Most Americans know the story of the “boys of Pointe du Hoc,” the brave Army Rangers who scaled the cliffs of Normandy and liberated France from Nazi occupation. But 70 years ago, the city of Warsaw was liberated by actual boys and girls — many of them teenagers and children armed with makeshift guns and molotov cocktails — who helped take back the Polish capital from its Nazi occupiers on Aug. 1, 1944, and held it for 63 bloody, courageous days.

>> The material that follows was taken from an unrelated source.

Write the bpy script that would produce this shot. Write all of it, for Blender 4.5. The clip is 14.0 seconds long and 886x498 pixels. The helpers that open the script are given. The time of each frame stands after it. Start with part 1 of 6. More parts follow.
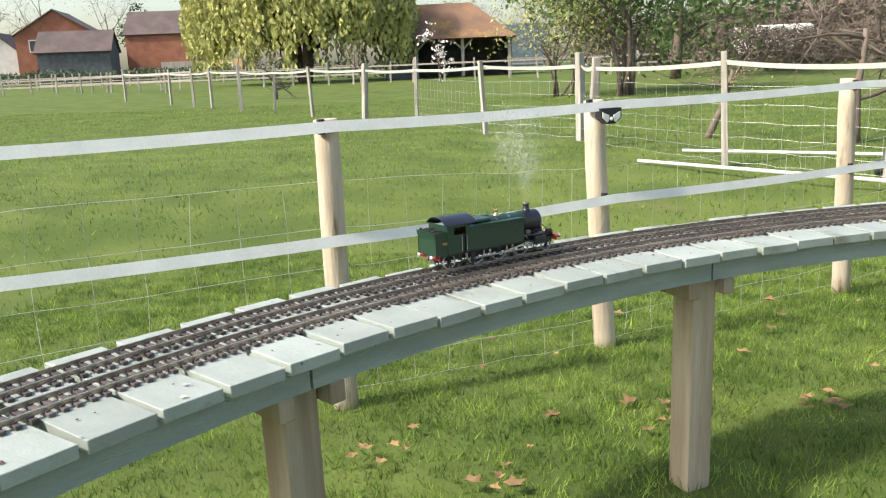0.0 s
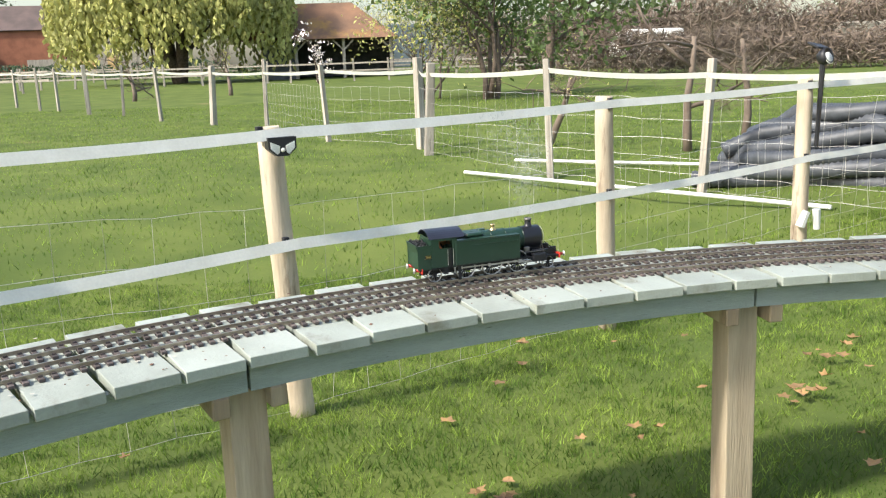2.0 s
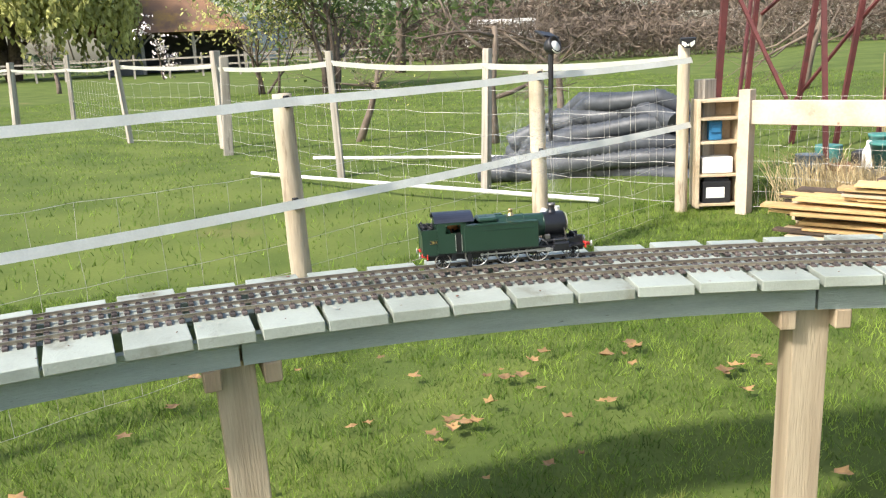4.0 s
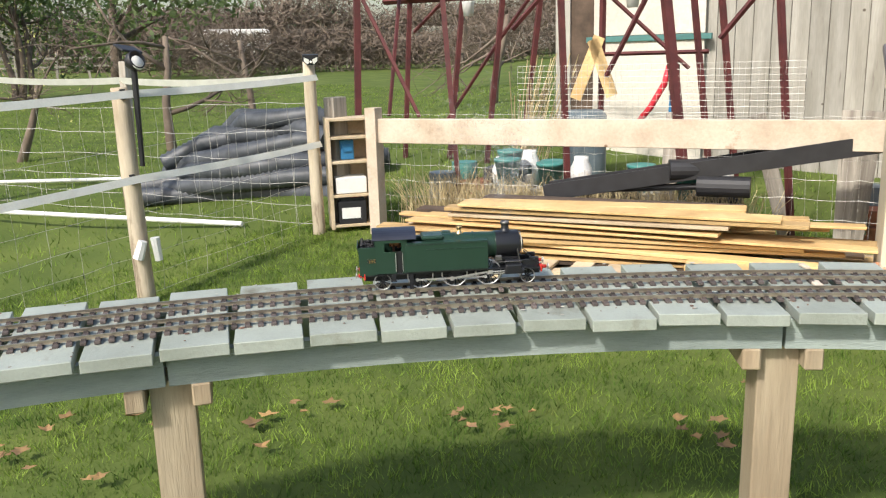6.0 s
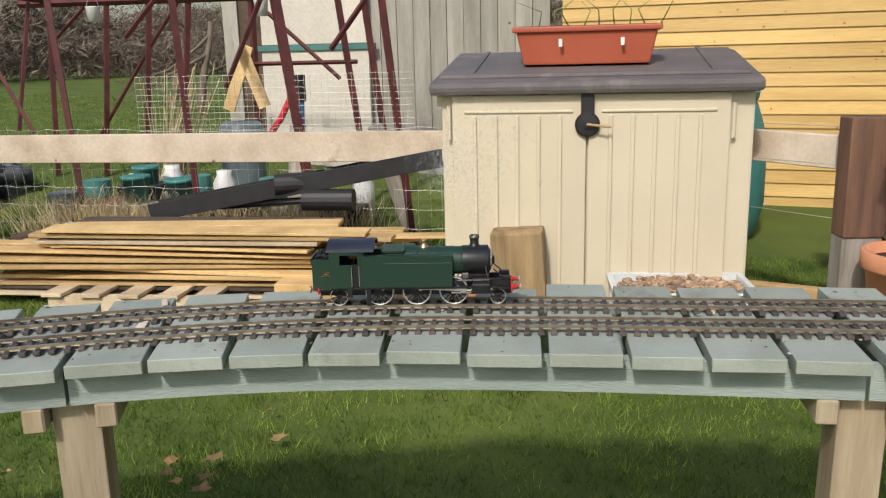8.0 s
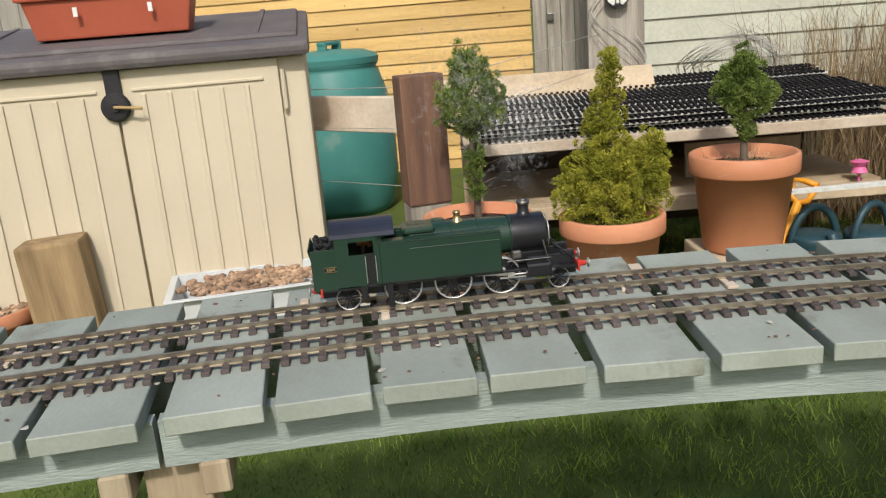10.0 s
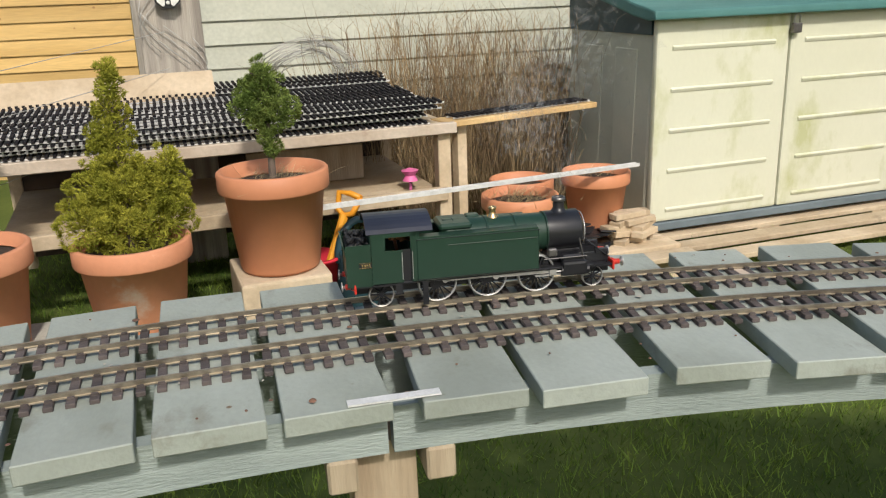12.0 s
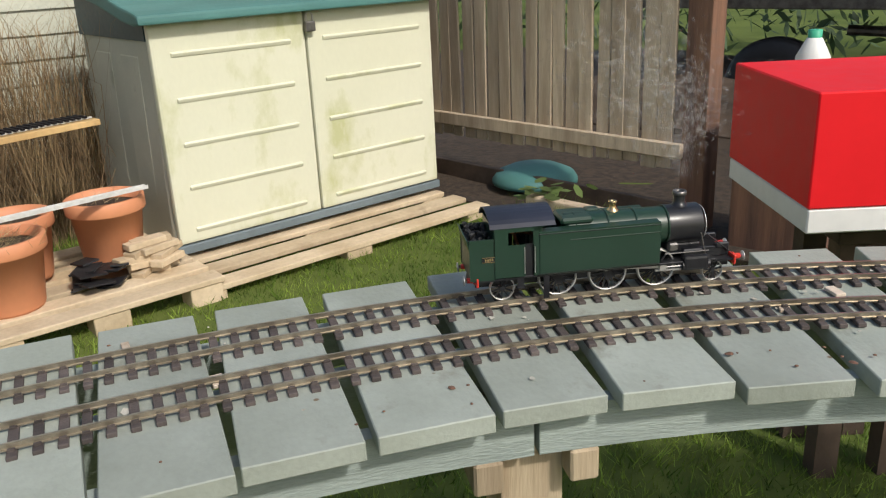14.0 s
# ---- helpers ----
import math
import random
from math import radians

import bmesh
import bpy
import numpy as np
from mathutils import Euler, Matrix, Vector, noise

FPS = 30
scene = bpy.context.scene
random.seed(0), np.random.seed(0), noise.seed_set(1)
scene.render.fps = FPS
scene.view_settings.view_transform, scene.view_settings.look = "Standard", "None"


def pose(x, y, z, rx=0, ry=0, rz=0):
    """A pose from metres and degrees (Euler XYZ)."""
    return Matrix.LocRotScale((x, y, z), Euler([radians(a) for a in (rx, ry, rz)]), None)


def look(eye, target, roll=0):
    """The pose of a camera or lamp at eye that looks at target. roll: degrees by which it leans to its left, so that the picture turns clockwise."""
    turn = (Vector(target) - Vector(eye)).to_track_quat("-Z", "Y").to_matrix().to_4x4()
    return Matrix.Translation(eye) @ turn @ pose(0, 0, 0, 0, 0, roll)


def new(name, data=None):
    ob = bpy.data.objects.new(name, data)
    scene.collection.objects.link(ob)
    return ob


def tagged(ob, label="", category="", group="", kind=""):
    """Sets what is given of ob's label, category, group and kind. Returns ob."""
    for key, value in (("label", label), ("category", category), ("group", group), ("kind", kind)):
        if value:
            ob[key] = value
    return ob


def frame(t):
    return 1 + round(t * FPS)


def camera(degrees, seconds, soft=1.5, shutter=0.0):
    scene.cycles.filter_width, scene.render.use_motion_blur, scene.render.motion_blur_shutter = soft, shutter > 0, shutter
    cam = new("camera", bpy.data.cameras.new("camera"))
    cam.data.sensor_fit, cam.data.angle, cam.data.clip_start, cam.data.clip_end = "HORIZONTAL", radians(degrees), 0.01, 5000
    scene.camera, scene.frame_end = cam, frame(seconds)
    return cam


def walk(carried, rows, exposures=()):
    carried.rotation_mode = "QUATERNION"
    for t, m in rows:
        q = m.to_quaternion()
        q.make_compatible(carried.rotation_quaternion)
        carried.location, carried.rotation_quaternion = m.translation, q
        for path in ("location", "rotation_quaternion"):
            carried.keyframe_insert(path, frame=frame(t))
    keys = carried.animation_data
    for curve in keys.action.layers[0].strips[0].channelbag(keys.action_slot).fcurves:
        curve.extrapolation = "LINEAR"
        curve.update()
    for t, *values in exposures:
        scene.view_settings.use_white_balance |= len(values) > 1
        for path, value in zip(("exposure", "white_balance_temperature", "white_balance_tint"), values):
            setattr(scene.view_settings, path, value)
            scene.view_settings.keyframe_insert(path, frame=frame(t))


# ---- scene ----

My mother was one of those young insurgents. At an age when most kids are going to school and playing dodge ball, she was dodging German sniper fire, running orders across the city as a courier for the Polish Home Army. Today, seven decades on, she and her fellow veterans move more slowly, but at celebrations across this city last week they have been lovingly embraced by the people of a free Poland.

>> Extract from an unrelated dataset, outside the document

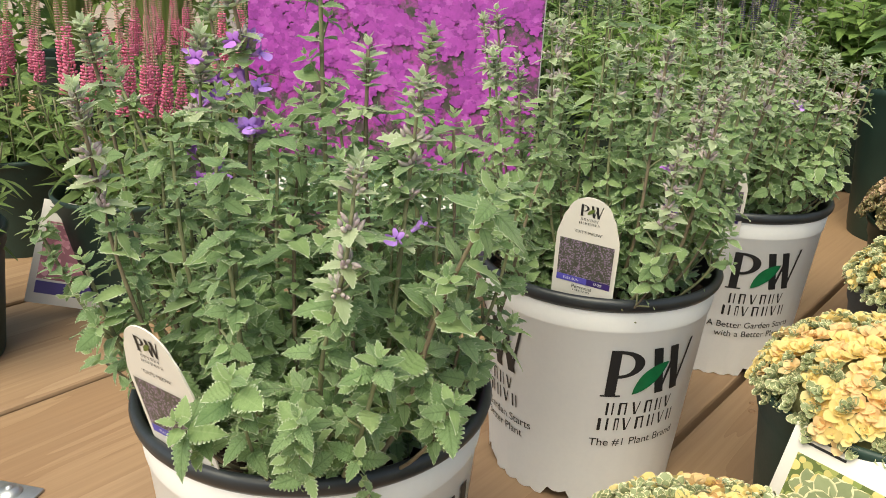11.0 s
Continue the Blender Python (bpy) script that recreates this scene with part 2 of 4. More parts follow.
def leaf_shape(width, teeth, curl, fold, tip=1.0, rows=None, depth=0.24, base=0.35, stalk=0.12, wave=0.0, quilt=0.0, cols=(-1.0, -0.55, 0.0, 0.55, 1.0)):
    """A leaf of length 1 along +y, face up: outline with rounded teeth, curled down along its length and folded along the midrib."""
    per, nc = 2 if rows or teeth < 7 else 3, len(cols)
    rows = rows or teeth * per
    verts, uvs, faces = [], [], []
    for i in range(rows + 1):
        u = i / rows
        w = (math.sin(math.pi * u ** (0.5 + base * 0.35)) ** 0.72) * (1 - u * 0.25 * tip) * width * 0.5
        w = max(w, 0.012)
        for c in cols:
            k = 1.0
            if abs(c) == 1.0 and teeth:
                k = 1.0 - (depth if i % per == 0 else 0.0) * (1 - 0.3 * u)
            x = c * w * k
            y = stalk + u * (1 - stalk) + (-0.03 if abs(c) == 1 and teeth and i % per == 0 else 0.0)
            z = fold * abs(x) - curl * (u ** 1.8) - (0.18 * abs(c) ** 3 * w) + wave * math.sin(u * 9 + c) * abs(c)
            z += quilt * (abs(math.sin((u - 0.30 * abs(c)) * 7 * math.pi)) - 0.6) * min(1.0, 3 * abs(c)) * min(1.0, 4 * (1 - u))
            verts.append((x, y, z))
            uvs.append((u, 0.5 + 0.5 * c))
    for i in range(rows):
        for c in range(nc - 1):
            a = i * nc + c
            faces.append((a, a + 1, a + nc + 1, a + nc))
    n = len(verts)
    verts += [(-0.018, 0, 0), (0.018, 0, 0)]
    uvs += [(0, 0.5), (0, 0.5)]
    faces.append((n, n + 1, nc // 2 + 1, nc // 2 - 1))
    return np.array(verts), faces, uvs


def put(shape, m, j, mat_index=0):
    v, f, uv = shape
    a = np.array(m)
    add_to(j, v @ a[:3, :3].T + a[:3, 3], f, uv, mat_index)


def shape_mesh(name, shape, material):
    j = join_mesh(name, [material])
    add_to(j, shape[0], shape[1], shape[2])
    return finish(j)


def blob(r, h, n=6, rows=4):
    """A small bud, upright, pointed."""
    verts, faces = [], []
    for i in range(rows + 1):
        t = i / rows
        rr = r * math.sin(math.pi * (0.12 + 0.86 * t)) ** 0.8
        for k in range(n):
            a = 2 * math.pi * k / n
            verts.append((rr * math.cos(a), rr * math.sin(a), h * t))
    for i in range(rows):
        for k in range(n):
            faces.append((i * n + k, i * n + (k + 1) % n, (i + 1) * n + (k + 1) % n, (i + 1) * n + k))
    faces.append(tuple(range(rows * n, rows * n + n)))
    return np.array(verts), faces, [(0.5, 0.5)] * len(verts)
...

On Aug. 1 at 5 p.m., sirens wailed across Warsaw, and every streetcar, bus and automobile in the city came to a halt, as people poured into the streets waving flags and lighting off flares to mark the “W” hour — the exact moment when the Warsaw Uprising began. Hundreds of thousands have come to concerts, memorials and open-air Masses to honor those who fought and died for freedom here. Their story is being told in a new feature film, “Warsaw 44,” and lines stretch around the block to enter the incredible museum documenting their heroic struggle.
The uprising was supposed to last just three days, until the Red Army arrived from the east. But instead of helping the insurgents, the Soviets stopped and waited for the Germans to crush the uprising and destroy the leadership of a free Poland for them.

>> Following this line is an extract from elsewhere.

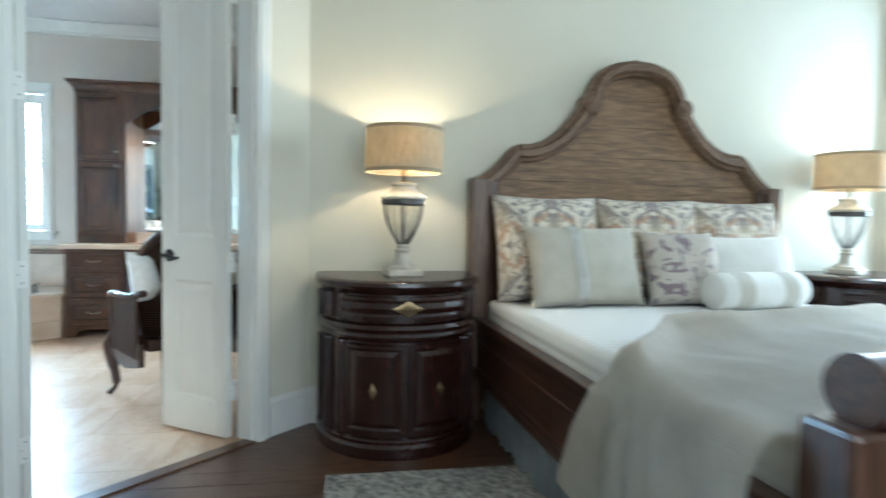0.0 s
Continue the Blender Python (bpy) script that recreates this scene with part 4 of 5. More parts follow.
# vase with dried stems
M_VASE = plain("dark_glazed_clay", (0.06, 0.045, 0.045), 0.35, vary=0.3, scale=9, bump_s=0.1, coat=0.2)
M_TEAL = plain("teal_glaze", (0.02, 0.10, 0.11), 0.2, vary=0.3, scale=12, bump_s=0.05, coat=0.4)
va = thing("vase", pose(3.845, 4.12, 0.418, 0, 0, 20) @ Matrix.Scale(0.95, 4), "dark clay urn with a teal foot on the tub deck", "vase")
part("foot", lathe([(0, 0), (0.098, 0), (0.112, 0.018), (0.11, 0.05), (0.092, 0.066), (0.085, 0.07)], 28), M_TEAL, va, "teal glazed foot", True)
part("body", lathe([(0.085, 0.066), (0.078, 0.09), (0.092, 0.16), (0.125, 0.26), (0.148, 0.33), (0.152, 0.37), (0.14, 0.405), (0.118, 0.435), (0.108, 0.455), (0.118, 0.48), (0.126, 0.492), (0.118, 0.495), (0.1, 0.46), (0.09, 0.4), (0, 0.38)], 36), M_VASE, va, "", True, 50)
for s in (-1, 1):
    hp = smooth_line([(s * 0.125, 0, 0.43), (s * 0.165, 0, 0.42), (s * 0.178, 0, 0.37), (s * 0.15, 0, 0.325)], 5)
    part("handle", tube(hp, 0.011, 8), M_VASE, va, "", True)

M_STEM = plain("dry_twig", (0.10, 0.085, 0.06), 0.8, vary=0.3, scale=30, bump_s=0)
M_LEAF = plain("sage_leaf", (0.22, 0.28, 0.17), 0.6, vary=0.5, scale=12, bump_s=0)
M_BLOOM = plain("dusty_pink_blossom", (0.50, 0.34, 0.35), 0.7, vary=0.35, scale=20, bump_s=0)
rnd = random.Random(11)
bs, bl, bb = bmesh.new(), bmesh.new(), bmesh.new()


def leaf(b, c, d, L, w):
    n = d.cross(Vector((rnd.gauss(0, 1), rnd.gauss(0, 1), rnd.gauss(0, 1)))).normalized()
    m = d.cross(n) * 0.15 * L
    b.faces.new([b.verts.new(p) for p in (c, c + d * L * 0.5 + n * w + m, c + d * L, c + d * L * 0.5 - n * w + m)])


stems = None
for k in range(80):
    a = rnd.uniform(0, 2 * math.pi)
    lean = abs(rnd.gauss(0.38, 0.22))
    H = rnd.uniform(0.35, 0.80) * (1.05 - 0.3 * min(1, lean))
    dx, dy = math.cos(a) * lean, math.sin(a) * lean
    # lean away from the two walls
    if 3.845 + dx > 4.02:
        dx *= 0.35
    if 4.12 + dy > 4.40:
        dy *= 0.3
    p0 = Vector((math.cos(a) * 0.05, math.sin(a) * 0.05, 0.39))
    p1 = p0 + Vector((dx * 0.35, dy * 0.35, H * 0.55))
    p2 = p0 + Vector((dx * 1.0 + rnd.gauss(0, 0.03), dy * 1.0 + rnd.gauss(0, 0.03), H + 0.06))
    line = smooth_line([p0, p1, p2], 6)
    bs = tube(line, [0.0035 * (1 - 0.7 * i / len(line)) for i in range(len(line))], 4, bs)
    pink = rnd.random() < 0.35
    for i in range(34):
        t = rnd.uniform(0.25, 1.0)
        c = line[min(len(line) - 1, int(t * (len(line) - 1)))] + Vector((rnd.gauss(0, 0.018), rnd.gauss(0, 0.018), rnd.gauss(0, 0.018)))
        d = Vector((rnd.gauss(0, 1), rnd.gauss(0, 1), rnd.gauss(0.5, 0.8))).normalized()
        leaf(bb if pink and t > 0.55 else bl, c, d, rnd.uniform(0.018, 0.045), rnd.uniform(0.004, 0.009))
pl = thing("dried_arrangement", pose(3.845, 4.12, 0.44), "airy sage and dusty pink dried stems in the urn", "plant")
tagged(part("twig", bs, M_STEM, pl), kind="stuff")
tagged(part("foliage", bl, M_LEAF, pl, "sage green small leaves"), kind="stuff")
tagged(part("blossom", bb, M_BLOOM, pl, "dusty pink blossoms"), kind="stuff")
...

The Warsaw Poles were abandoned by the West as well. Winston Churchill tried to enlist President Franklin D. Roosevelt in pressing Joseph Stalin to allow Allied planes carrying arms for the insurgents to refuel on Soviet air bases. After Stalin rejected their first appeal, Churchill told Roosevelt that they should try again and send the planes anyway if Stalin refused and “see what happens.” But Roosevelt replied, “I do not consider it advantageous to the long-range general war prospect for me to join you in the proposed message to Uncle Joe.”
Churchill decided to send planes anyway, and an estimated 360 British, Polish and South African airmen died in the skies over Warsaw. Eventually the United States sent one air mission, but it was too little too late.
When the Poles finally surrendered, Hitler ordered Warsaw razed to the ground. As my mother was marched out of Warsaw to be deported to a POW camp in Germany, she looked back and saw the orange glow of her beloved city on fire. By the time it was over, 85 percent of the city was destroyed. Some 200,000 civilians and 16,000 members of the Home Army had been killed by the Germans.
That is almost the equivalent of the death toll of the Sept. 11, 2001, terrorist attacks . . . every day . . . for 63 days.
A week after the Polish surrender, Churchill traveled to Moscow and brought with him the prime minister of the Polish government-in-exile, who thought he was there to negotiate Poland’s postwar boundaries. Instead, he was informed by Soviet Foreign Minister Vyacheslav Molotov that Churchill and Roosevelt had ceded Poland to Soviet control a year earlier in Tehran. The Western betrayal of Poland was complete.
After the war, the heroic sacrifice of the Polish Home Army was largely forgotten. In Poland, leaders of the uprising were arrested and sent to Moscow for show trials. In the West, few cared to remember the Allies’ shameful abandonment of Poland. The Warsaw Poles were not even allowed to march in victory parades after the war, because the Allies had recognized the communist government installed by Stalin.
But the spirit of the uprising lived on in the conspiratorial hearts of the Poles. The underground movement that briefly liberated Poland from Nazi occupation in 1944 paved the way for the Solidarity underground that freed Poland from Soviet domination in 1989.
If the story ended there, it might have been an uplifting conclusion to a terrible saga. But today, 70 years later, the tragedy of Warsaw is repeating itself in other parts of the world. In Syria, when the insurgents of the Free Syrian Army rose up against the brutal Assad regime and asked the United States for help, America did nothing and allowed some 200,000 people to be massacred — about the same number as were killed in the Warsaw Uprising. In Iraq, when the government pleaded for a year for U.S. drone strikes to prevent the advance of the terrorist army of the Islamic State, those requests were repeatedly turned down; when airstrikes finally came this week amid a full-scale humanitarian and strategic disaster, they were too limited and way too late. In Ukraine, when Kiev appealed to Washington for weapons to fight neo-Soviet aggression, all that the United States agreed to send were MREs (meals ready to eat).
The lesson of Warsaw is that the fight for liberty is a lonely endeavor. Freedom’s enemies are brutal and determined, and freedom’s friends are often unreliable. But in the end, it is impossible to extinguish the desire for liberty from the human heart.
Just ask the boys and girls of Warsaw.